Monday, September 17, 2012

SFL grand final report

By Gary Williamson
NEW Norfolk showed the football world they still have the hunger and drive to be the best when they overcame a 44 point deficit early in the second term to take control in the last half and win a much deserved Southern Football League premiership over a gallant but wasteful Lindisfarne. Final scores were 10.18 (78) to 11.7 (73).

The first term saw Lindisfarne kicking with the aid of a 3-4 goal breeze. They were on fire and a shellshocked New Norfolk could not get their hands on the football as the Two Blues kicked five goals in the first eight minutes to race away to a commanding lead. The Eagles slowed down the play later in the term but they still trailed by 37 points and needed a big second term with the breeze to get back into the game.

The Two Blues started the second term well on top and appeared too fast and slick for the Eagles and when they kicked the first goal of the term the game looked over for New Norfolk. The Eagles slowly started to work their way back into the game and kicked a further four goals to reduce the margin to 24 points at the main break but were still not playing their best football as Lindisfarne looked confident with their handy lead.

Against the breeze in the premiership quarter, New Norfolk really started to put some pressure around the stoppages and Lindisfarne started to look shaky. Instead of going through the corridor the Two Blues played wide and this dried up their scoring opportunities as the Eagles took over the aerial duels and kicked four valuable goals to reduce the margin to eight points at the main break and they appeared to have all the momentum.

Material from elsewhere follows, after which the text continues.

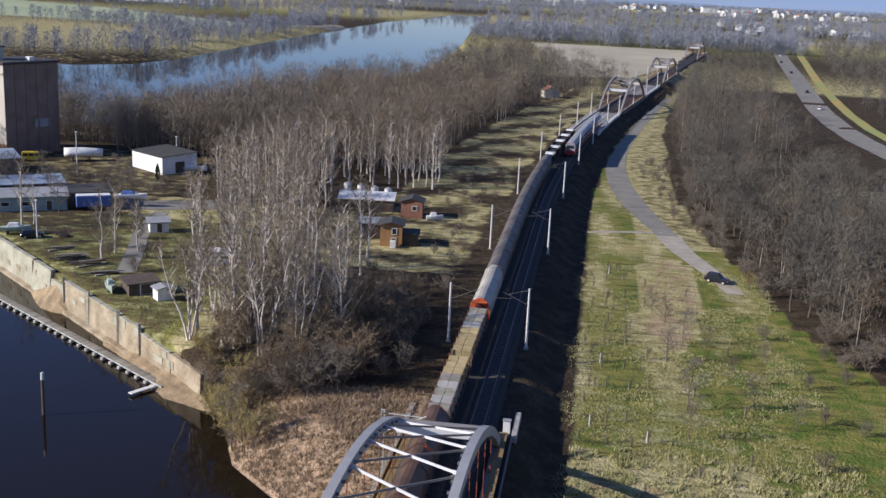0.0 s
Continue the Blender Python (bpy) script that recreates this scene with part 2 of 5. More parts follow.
M_CONCD = mat("dark_concrete", (0.07, 0.065, 0.06), (0.045, 0.042, 0.04), 0.9, 0, 0.4, 5, 0.4)
M_EVERG = mat("evergreen_needles", (0.03, 0.05, 0.025), (0.02, 0.03, 0.016), 0.9, 0, 1, 8)
M_FIELDG = mat("pale_green_field", (0.27, 0.33, 0.18), (0.36, 0.38, 0.24), 0.95, 0, 0.01, 0.1)
M_FIELDT = mat("tan_stubble_field", (0.44, 0.39, 0.29), (0.33, 0.29, 0.21), 0.95, 0, 0.02, 0.2)
M_GREENV = mat("bright_green_verge", (0.2, 0.3, 0.1), (0.45, 0.27, 0.08), 0.95, 0, 0.03, 0.3)
M_BANK = mat("dry_litter_bank", (0.36, 0.27, 0.16), (0.16, 0.115, 0.07), 0.95, 0, 0.5, 3.5, 0.8)
M_ROOFRED = mat("red_tile_roof", (0.3, 0.13, 0.09), (0.22, 0.1, 0.07), 0.9, 0, 0.3, 4)


# ---------- mesh helpers ----------
def box(bm, c, s, rz=0.0, taper=1.0, bevel=0.0, m=None):
    """A box of size s centred on c, turned rz degrees; taper narrows its top."""
    r = bmesh.ops.create_cube(bm, size=1)
    vs = r["verts"]
    for v in vs:
        k = taper if v.co.z > 0 else 1.0
        v.co = Vector((v.co.x * s[0] * k, v.co.y * s[1] * k, v.co.z * s[2]))
    if bevel:
        es = list({e for v in vs for e in v.link_edges})
        vs = bmesh.ops.bevel(bm, geom=es, offset=bevel, segments=1, affect="EDGES")["verts"]
    t = Matrix.Translation(c) @ Matrix.Rotation(radians(rz), 4, "Z")
    bmesh.ops.transform(bm, matrix=(m @ t) if m else t, verts=vs)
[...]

The Eagles dominated the last term early on but wasted scoring opportunities with six straight behinds before a great mark and goal from a well-held Thomspon put the Eagles in front for the first time all day and they were never going to surrender the lead. They really should have won by more after dominating the second half and were brave in coming back from a big deficit.


The disappointed Lindisfarne really faltered under pressure and went away from their game plan, seeming to play safe football. They chipped the ball wide and their run and carry disappeared as they played the game on the Eagles' terms. They will have learnt from their mistakes and this will make them better prepared for next year.

Eagles big man Brad Carver played a lone hand up forward early, then steadied them in the back half in the second term. He went into the ruck for the last half and changed the game around in a dominant display and was worthy winner of the Tony Martyn Medal for best on ground. He received good support from veteran Roger Belcher after a slow start. Belcher's experience and strength was vital in the second half. The Eagles defence was solid all day with Hall, Bonnitcha and Heron keeping quiet some dangerous opponents after half time. Better players for Lindisfarne were Myers, Ford, Proctor and Braslin but these players lacked support when the pressure was applied by the victors.